• The request: Leave out the images and repeat the listing below without a single change.

• Data extract:
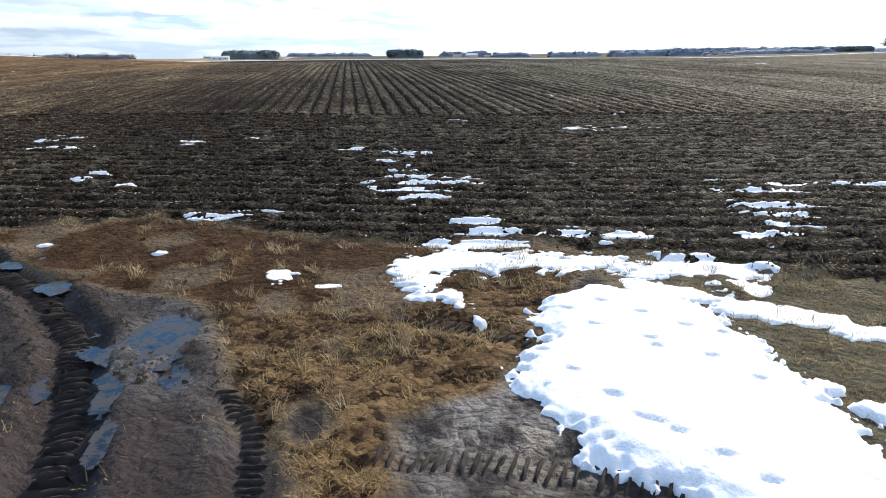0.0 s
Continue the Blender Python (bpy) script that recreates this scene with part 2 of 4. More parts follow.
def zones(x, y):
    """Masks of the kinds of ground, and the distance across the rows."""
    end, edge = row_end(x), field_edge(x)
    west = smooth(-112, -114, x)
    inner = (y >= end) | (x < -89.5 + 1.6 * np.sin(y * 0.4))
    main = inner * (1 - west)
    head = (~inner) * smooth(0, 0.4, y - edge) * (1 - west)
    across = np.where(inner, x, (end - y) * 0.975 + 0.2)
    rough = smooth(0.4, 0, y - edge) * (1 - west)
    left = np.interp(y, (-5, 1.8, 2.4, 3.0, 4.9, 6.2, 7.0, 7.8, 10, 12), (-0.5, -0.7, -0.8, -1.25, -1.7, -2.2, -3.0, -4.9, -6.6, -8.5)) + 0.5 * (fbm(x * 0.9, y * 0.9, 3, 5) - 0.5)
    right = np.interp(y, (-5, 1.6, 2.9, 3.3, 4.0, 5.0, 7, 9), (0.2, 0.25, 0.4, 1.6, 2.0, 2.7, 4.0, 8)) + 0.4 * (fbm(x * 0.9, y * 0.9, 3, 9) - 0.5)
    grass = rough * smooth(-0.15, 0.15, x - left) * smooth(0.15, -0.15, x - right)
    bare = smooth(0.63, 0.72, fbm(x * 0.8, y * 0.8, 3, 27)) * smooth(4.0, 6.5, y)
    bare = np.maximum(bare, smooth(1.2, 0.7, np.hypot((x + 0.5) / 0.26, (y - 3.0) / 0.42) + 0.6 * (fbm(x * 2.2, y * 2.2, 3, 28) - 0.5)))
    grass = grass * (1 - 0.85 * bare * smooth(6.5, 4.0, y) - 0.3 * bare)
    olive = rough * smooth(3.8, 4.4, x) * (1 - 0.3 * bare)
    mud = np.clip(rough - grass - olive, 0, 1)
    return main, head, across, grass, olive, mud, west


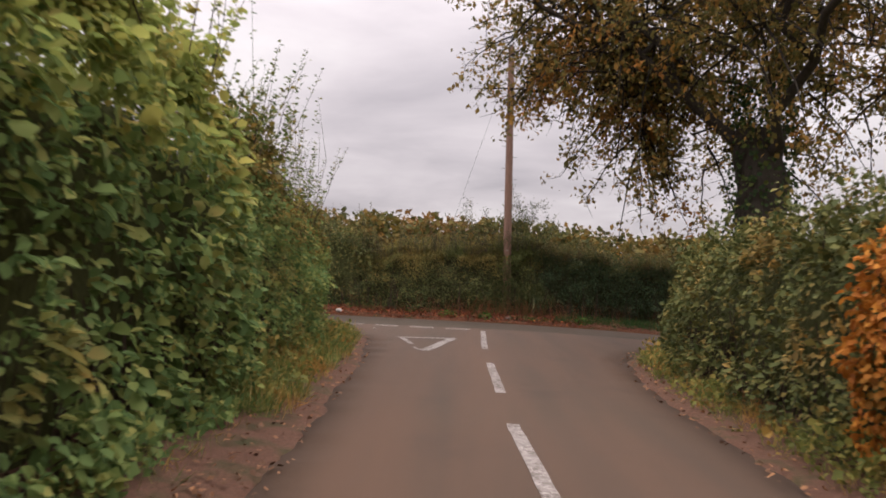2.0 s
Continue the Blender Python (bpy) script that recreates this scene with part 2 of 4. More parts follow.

• Written answer:
0.0 s
Continue the Blender Python (bpy) script that recreates this scene with part 2 of 4. More parts follow.
def zones(x, y):
    """Masks of the kinds of ground, and the distance across the rows."""
    end, edge = row_end(x), field_edge(x)
    west = smooth(-112, -114, x)
    inner = (y >= end) | (x < -89.5 + 1.6 * np.sin(y * 0.4))
    main = inner * (1 - west)
    head = (~inner) * smooth(0, 0.4, y - edge) * (1 - west)
    across = np.where(inner, x, (end - y) * 0.975 + 0.2)
    rough = smooth(0.4, 0, y - edge) * (1 - west)
    left = np.interp(y, (-5, 1.8, 2.4, 3.0, 4.9, 6.2, 7.0, 7.8, 10, 12), (-0.5, -0.7, -0.8, -1.25, -1.7, -2.2, -3.0, -4.9, -6.6, -8.5)) + 0.5 * (fbm(x * 0.9, y * 0.9, 3, 5) - 0.5)
    right = np.interp(y, (-5, 1.6, 2.9, 3.3, 4.0, 5.0, 7, 9), (0.2, 0.25, 0.4, 1.6, 2.0, 2.7, 4.0, 8)) + 0.4 * (fbm(x * 0.9, y * 0.9, 3, 9) - 0.5)
    grass = rough * smooth(-0.15, 0.15, x - left) * smooth(0.15, -0.15, x - right)
    bare = smooth(0.63, 0.72, fbm(x * 0.8, y * 0.8, 3, 27)) * smooth(4.0, 6.5, y)
    bare = np.maximum(bare, smooth(1.2, 0.7, np.hypot((x + 0.5) / 0.26, (y - 3.0) / 0.42) + 0.6 * (fbm(x * 2.2, y * 2.2, 3, 28) - 0.5)))
    grass = grass * (1 - 0.85 * bare * smooth(6.5, 4.0, y) - 0.3 * bare)
    olive = rough * smooth(3.8, 4.4, x) * (1 - 0.3 * bare)
    mud = np.clip(rough - grass - olive, 0, 1)
    return main, head, across, grass, olive, mud, west


2.0 s
Continue the Blender Python (bpy) script that recreates this scene with part 2 of 4. More parts follow.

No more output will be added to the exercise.